Israel has “substantially” increased inspection capacity, including by opening new aid crossings and inspection points and extending operating hours at existing ones, he said.
Aid officials dispute that Israel inspects trucks speedily. In March, trucks were taking an average of 20 days to move the 25 miles from the main Egyptian collection point into Gaza, according to Oxfam. Now that the southern crossings are effectively shut, more than 2,000 trucks are stuck in Egypt, 1,574 of which carry critical food items, the Egyptian Red Crescent has said.
“There’s a lot of aid and fuel waiting,” said Bob Kitchen, the vice president for emergencies at the International Rescue Committee. “It feels futile.”
Checkpoints last hours
Once aid convoys are inside Gaza, aid officials say, Israel often bars them from moving or holds them for hours at a checkpoint, sometimes preventing them from reaching their destination before dark, when they cannot operate. Israeli forces have also fired on aid vehicles and killed aid workers despite being informed in advance of their locations, and they have detained Palestinian truck drivers, leaving international aid workers to take the wheel, aid officials say.
Israel’s military has “taken multiple steps” to “enhance the protection of aid workers,” it said in a statement, including using new technology to identify aid vehicles at night. It said it reviews incidents in which it fires on aid groups.

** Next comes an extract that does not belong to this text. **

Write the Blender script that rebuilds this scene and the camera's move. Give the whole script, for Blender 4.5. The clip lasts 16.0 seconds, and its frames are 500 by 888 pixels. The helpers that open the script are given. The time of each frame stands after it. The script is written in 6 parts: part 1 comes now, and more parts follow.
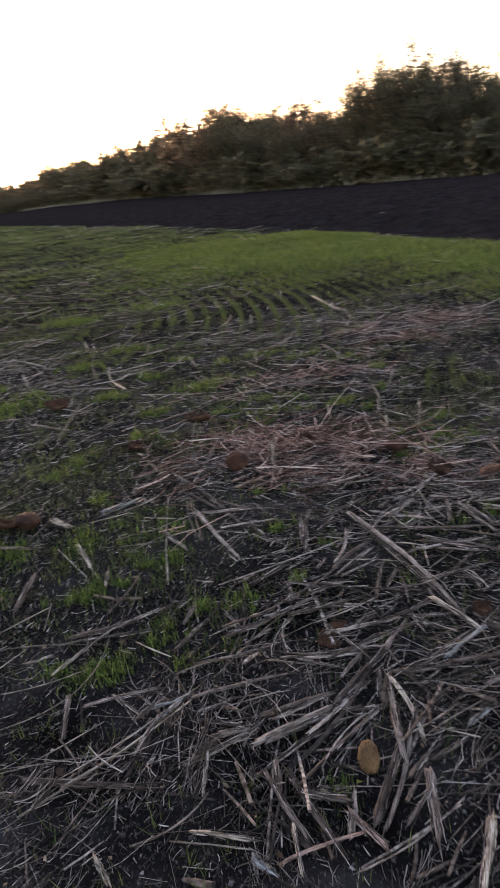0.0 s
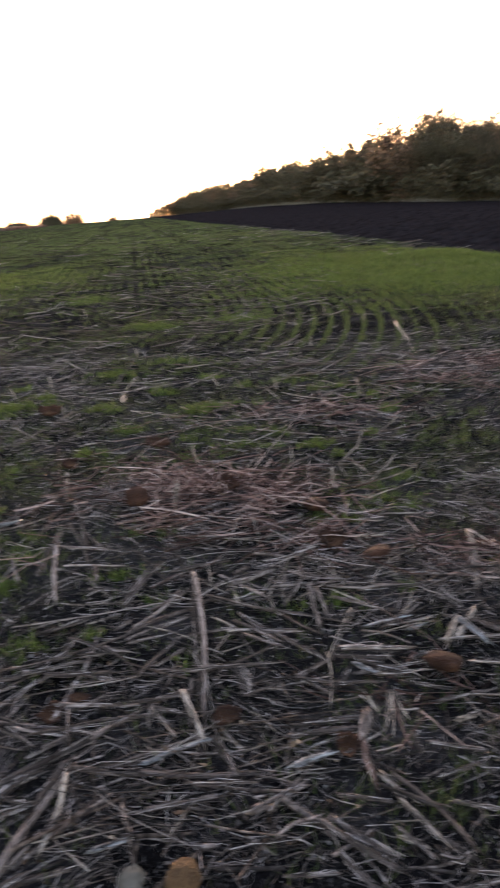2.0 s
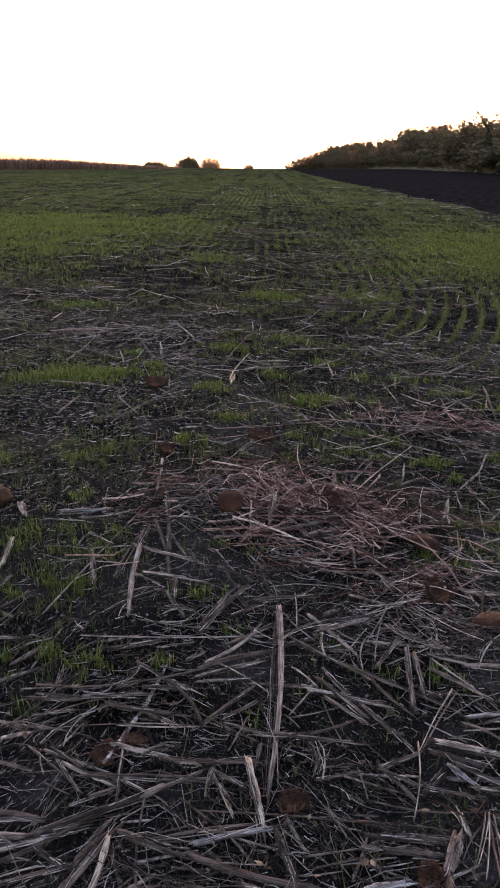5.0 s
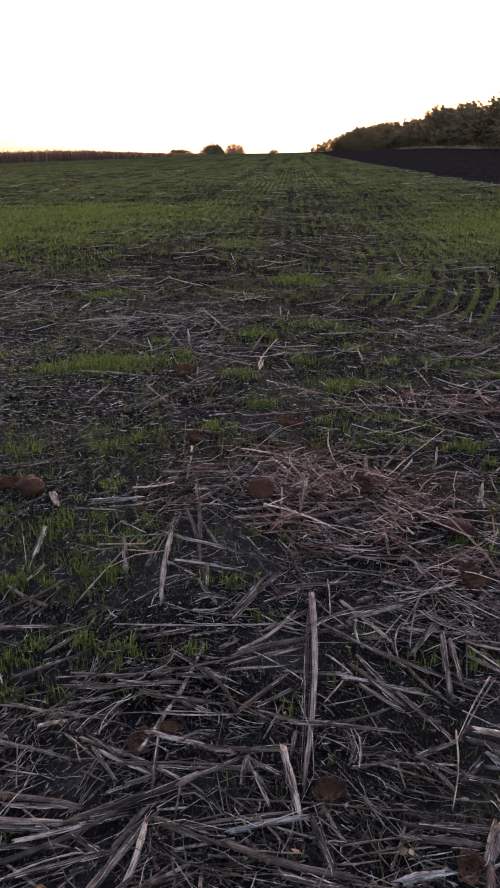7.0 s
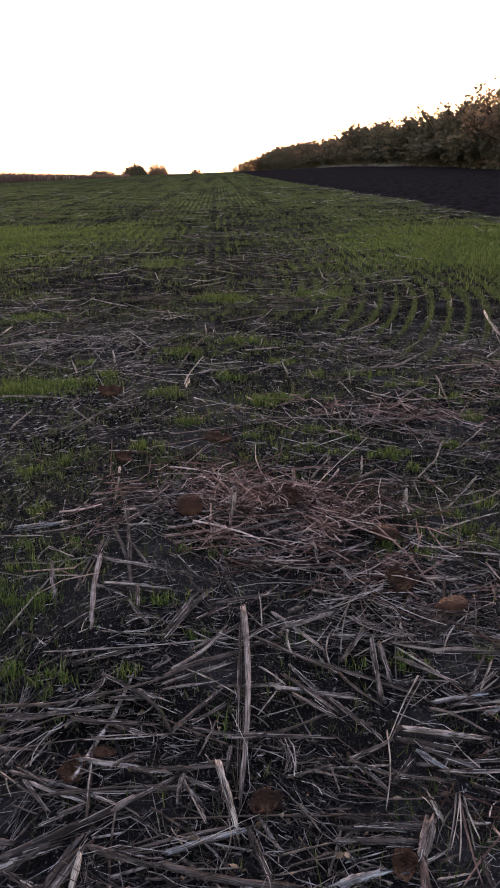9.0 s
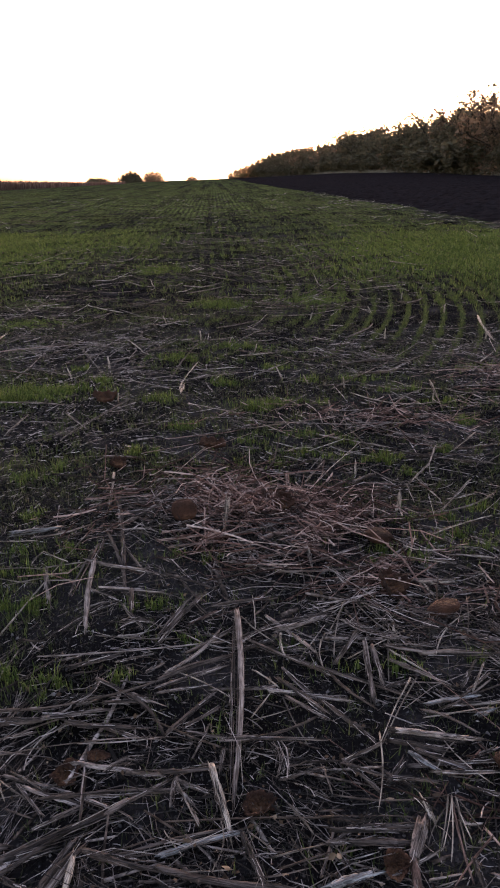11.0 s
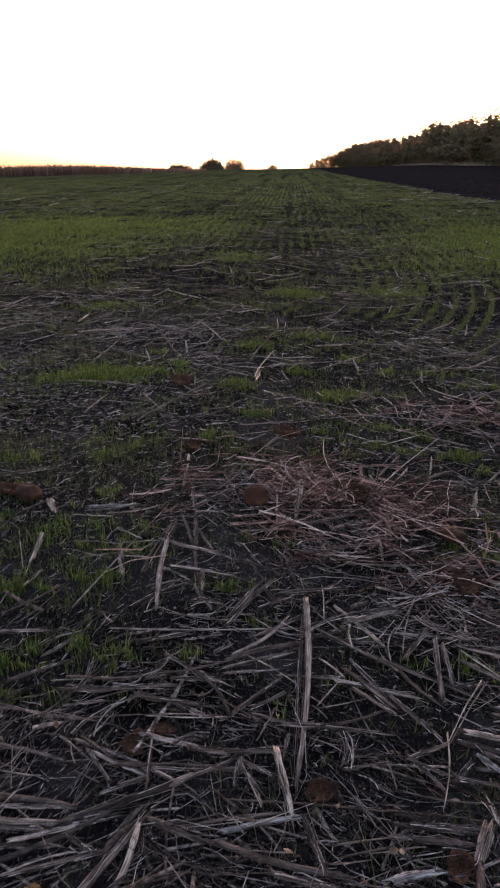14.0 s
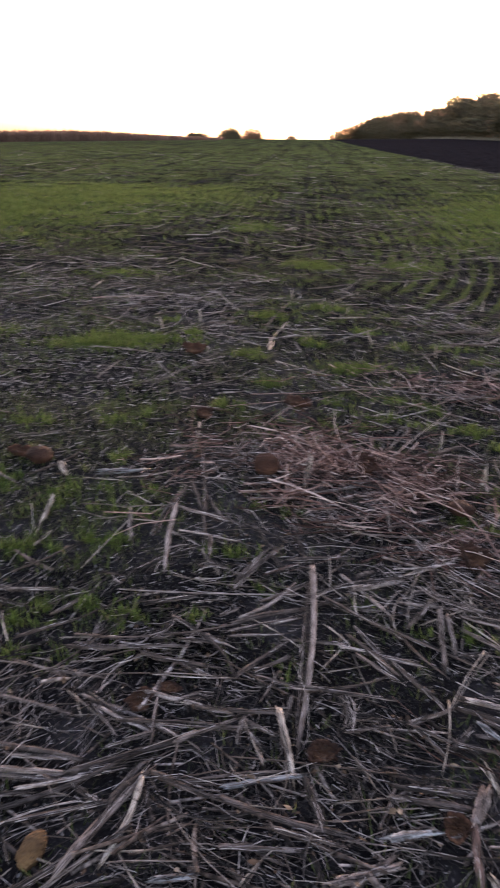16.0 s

As a result, the number of aid trucks reaching northern Gaza in April — more than 1,700 — was more than four times that in March, Mr. Freedman said.
Mr. Laerke, of the U.N., said the boost was insufficient and short-lived.
The Biden administration, which for the first time suspended arms transfers to Israel over the Rafah operation, has vocally pressed Israel and Egypt to coordinate on reopening the southern crossings.
Some Israelis have called for just that, including more than 80 Israelis who massed for a protest in Jerusalem last week to condemn recent attacks by ultranationalist Israelis on aid convoys.
But for Israeli policymakers, withholding aid may serve as leverage over those holding Israeli hostages as well as a tactic for depriving Hamas of supplies, said Einav Levy, the founding director of the Israeli School of Humanitarian Aid.
“If they are being fed and provided medical support, we are fueling our enemy,” he said.
Iyad Abuheweila, Abu Bakr Bashir, Patrick Kingsley and Natan Odenheimer contributed reporting.